Democratic presidential candidate John Kerry, known for waffling on issues large and small, made a definite commitment when he was in Las Vegas on Sunday.
"Rest assured Nevada," Kerry said. "If I am president of the United States, Yucca Mountain will not be a repository."
This was nothing like the "sound science" folderol that both George W. Bush and Al Gore issued four years ago. Although Bush has taken the heat - and rightly so, for it was his decision to go ahead with nuclear-waste storage at Yucca Mountain - the statements issued by both candidates at the time were so similar as to be indistinguishable.

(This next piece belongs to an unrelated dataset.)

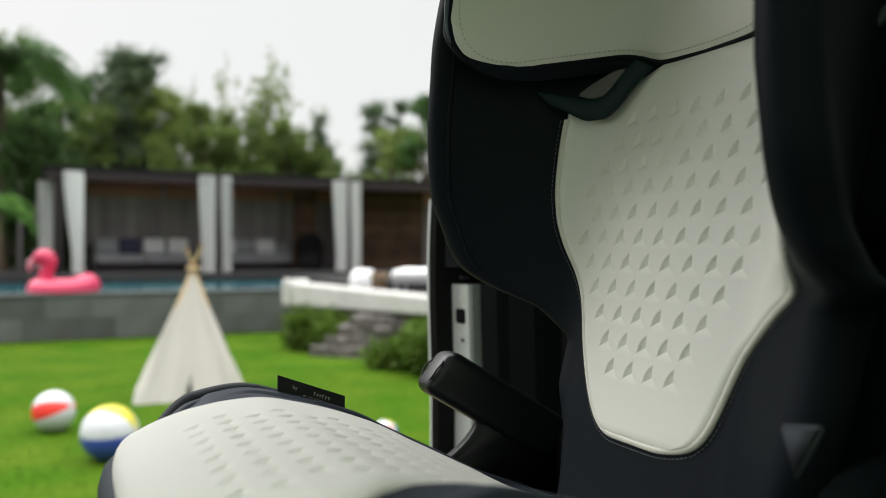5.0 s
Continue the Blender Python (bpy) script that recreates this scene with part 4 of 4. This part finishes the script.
# palms with arching fronds beside the pavilion
def palm_tree(x, y, z0, crown, fronds, reach, leaf, rise, seed, mat, label):
    palm = thing("palm", (x, y, z0), label, "palm", "palms beside the pavilion", local=False)
    v, f = tube([(x, y, z0 - 0.1), (x + 0.05, y, (z0 + crown) / 2), (x, y, crown)], (0.17, 0.13, 0.12), 10)
    part_np("trunk", v, f, BARK, palm)
    g = np.random.default_rng(seed)
    for k in range(fronds):
        ang, up = k * 2.4 + g.uniform(-0.4, 0.4), g.uniform(*rise)
        q = np.linspace(0, 1, 14)
        ln = g.uniform(0.75, 1.1) * reach
        hor, ver = ln * q * math.cos(up * 0.6), ln * (math.sin(up) * q - 0.95 * q ** 2)
        stem = np.stack([x + hor * math.cos(ang), y + hor * math.sin(ang), crown + ver], -1)
        v, f = tube(stem, np.linspace(0.022, 0.005, 14), 5)
        quads = []
        for j in range(1, 14):
            for s_ in (-1, 1):
                out = np.array((-math.sin(ang) * s_, math.cos(ang) * s_, -0.5 + g.uniform(-0.15, 0.15))) * leaf * math.sin(math.pi * (0.15 + 0.8 * j / 14))
                wide = np.array((math.cos(ang), math.sin(ang), -0.2)) * 0.06
                quads.append(np.array([stem[j], stem[j] + out * 0.45 + wide, stem[j] + out + wide * 1.4, stem[j] + out * 0.45 - wide * 0.4]))
        qv = np.concatenate(quads)
        allv = np.concatenate([v, qv])
        allf = [list(q_) for q_ in np.asarray(f).tolist()] + (np.arange(len(qv)).reshape(-1, 4) + len(v)).tolist()
        part_np("frond", allv, np.array(allf), mat, palm, smooth=False)


palm_tree(-9.35, 17.6, 0.76, 5.15, 62, 1.9, 0.55, (0.35, 1.45), 41, LEAF_PALM, "tall palm with broad dark green fronds beside the pavilion")
palm_tree(-8.55, 15.5, 0.76, 2.0, 16, 1.25, 0.30, (0.45, 1.3), 43, LEAF_FRESH, "low palm with fresh green arching fronds beside the pavilion")
palm_tree(-10.3, 17.0, 0.76, 3.6, 24, 1.7, 0.5, (0.3, 1.3), 44, LEAF_PALM, "palm with broad dark green fronds beside the pavilion")


def shrub(x, y, rx, ry, h, seed, label, leaves=9000):
    ob = thing("shrub", (x, y, 0), label, "shrub", "shrubs by the steps", local=False)
    g = np.random.default_rng(seed)
    k = 44
    c = np.stack([x + g.uniform(-rx, rx, k), y + g.uniform(-ry, ry, k), g.uniform(0.12, h - 0.16, k)], -1)
    v, f = leaf_cloud(c, g.uniform(0.12, 0.19, k), leaves, 0.042, seed + 1)
    part_np("foliage", v, f, HEDGE, ob, smooth=False)
    pieces = [tube([(x, y, -0.02), (x + 0.02, y, 0.1), tuple(c[j])], (0.02, 0.015, 0.006), 5) for j in range(8)]
    v, f = joined(pieces)
    part_np("trunk", v, f, BARK, ob)


shrub(-1.68, 10.75, 0.30, 0.28, 0.56, 51, "rounded clipped green shrub beside the steps")
shrub(-1.36, 10.45, 0.22, 0.25, 0.46, 52, "low green shrub beside the steps", 6000)
shrub(0.05, 8.62, 0.30, 0.35, 0.60, 54, "dense clipped green shrub beside the steps")
shrub(-0.22, 8.90, 0.22, 0.28, 0.54, 56, "dense clipped green shrub beside the steps")
shrub(0.34, 8.25, 0.30, 0.3, 0.62, 57, "dense clipped green shrub beside the steps", 11000)
shrub(-0.58, 9.15, 0.13, 0.16, 0.30, 55, "low green shrub beside the steps", 3500)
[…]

Now Kerry has stepped forward with a promise. It echoed an opinion article for the Las Vegas Review-Journal in which he wrote: "It's a shame that the Bush administration has put the financial interests of the nuclear industry above the health and safety of DOE workers and Nevadans. I believe there is a better way to secure Nevada's health, environmental and financial well-being. That includes putting a stop to the dump once and for all."
The skeptics among us believe it's all political posturing, designed to win votes in a state that usually is barely a blip on presidential contenders' radar screens. But after the close call of 2000, Nevada's electoral votes might just matter after all.
Of course it's political posturing. Isn't that what Yucca Mountain has become? For all the science that has, indeed, gone on in the tunnel beneath the Nevada desert and in the laboratories designing casks to last longer than recorded human history, the decisions ultimately are made by politicians in Congress and the White House.
We'd rather those politicians gave us clear choices than dwell in the gray areas of contingency and circumstance. Between Bush and Kerry on the issue of Yucca Mountain, we have that choice.
Kerry hasn't exactly said what he would do with the nuclear waste.
That might be an issue residents of states producing and storing the waste want to explore with the candidate.